The Fast-Moving Consumer Goods (FMCG) sector in India is navigating through a mix of challenges and opportunities, with recent developments in Nepal and domestic policy changes shaping the industry landscape.

Nepal Unrest: Limited Impact on FMCG Giants

Political instability in Nepal has raised concerns for FMCG companies with regional exposure. However, industry analyst Abneesh Roy views the impact as manageable. Several major players in the Indian FMCG space, including ITC, Marico, Hindustan Unilever Limited (HUL), Varun Beverages, and Bikaji, have a presence in the Nepalese market.

For companies like Varun Beverages, ITC, and Dabur, Nepal represents only 2-3% of their total revenues. Roy anticipates that the impact of the unrest will likely be short-term and is not expected to significantly affect full quarterly results.
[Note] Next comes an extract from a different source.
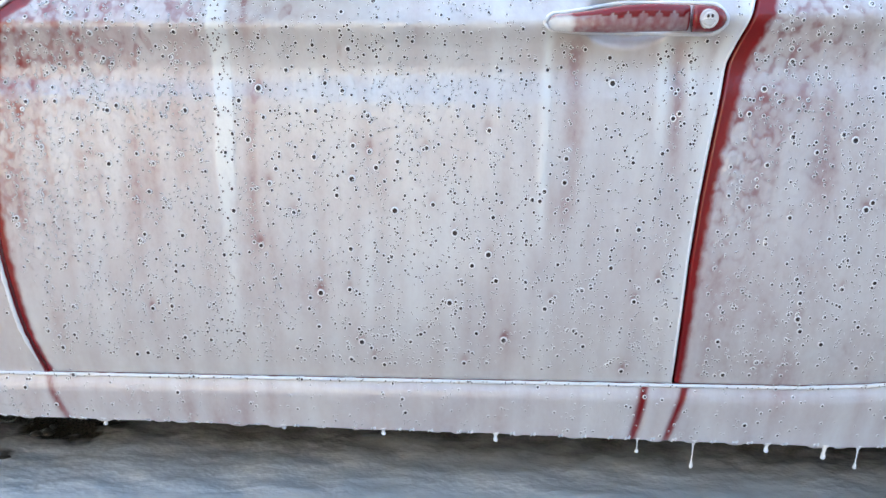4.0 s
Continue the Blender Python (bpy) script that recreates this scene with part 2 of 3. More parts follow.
REAR_EDGE = [(0.35, 0.566), (0.386, 0.593), (0.467, 0.651), (0.543, 0.711), (0.616, 0.769), (0.701, 0.831), (0.785, 0.880), (0.874, 0.926), (0.927, 0.956), (0.95, 0.956), (0.966, 0.946)]
PROFILE = [(-0.72, 0.040), (-0.66, 0.028), (-0.585, 0.010), (-0.565, 0.008), (-0.545, 0.020), (-0.50, 0.010), (-0.44, 0.002), (-0.35, 0.000), (-0.2, 0.004), (-0.11, 0.010), (-0.078, 0.020),
           (-0.064, 0.022), (-0.03, 0.015), (-0.008, 0.005), (0.0, 0.002), (0.008, 0.006), (0.05, 0.034), (0.10, 0.065), (0.2, 0.12)]
PX = np.array([p[0] for p in PROFILE])
PY = np.array([p[1] for p in PROFILE])
HANDLES = [(-0.120, 0.876, 0.066, 0.037), (0.755, 0.897, 0.060, 0.033)]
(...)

GST Cuts: A Boost for Consumption

Recent reductions in Goods and Services Tax (GST) rates are expected to drive consumption growth in the FMCG sector. The biscuits and snacks segments are poised to benefit significantly, with tax rates dropping from 18% to 5%. This change presents an opportunity for companies like Britannia to pass on the benefits to customers while simultaneously expanding their profit margins.

Paint Sector Shows Signs of Recovery

The paints sector is exhibiting signs of recovery, with industry leaders Asian Paints and Berger Paints projected to deliver mid-to-high single-digit growth. While heavy monsoons may temporarily delay demand for exterior paints, analysts view this as a postponement rather than a permanent loss of business.

Weather Patterns Affecting Summer Categories

Domestic weather patterns are influencing the performance of summer-centric FMCG categories. Excess rainfall has impacted the demand for products such as:

  • Aerated drinks
  • Talcum powders
  • Beer

These categories typically see increased consumption during hotter, drier weather conditions.

Outlook

The FMCG sector is demonstrating resilience in the face of regional political challenges while capitalizing on favorable policy changes. The limited exposure to Nepal for most companies suggests that the political unrest there will have a minimal impact on overall performance. Meanwhile, the GST reductions are expected to stimulate consumer spending, particularly in the snacks and biscuits categories.

As the monsoon season progresses, companies will be closely monitoring weather patterns and adjusting their strategies for summer product lines. The paint industry's recovery signals positive momentum, with companies prepared to capitalize on pent-up demand once weather conditions improve.

Overall, the FMCG sector appears well-positioned to navigate the current mix of challenges and opportunities, with analysts maintaining a cautiously optimistic outlook for the coming quarters.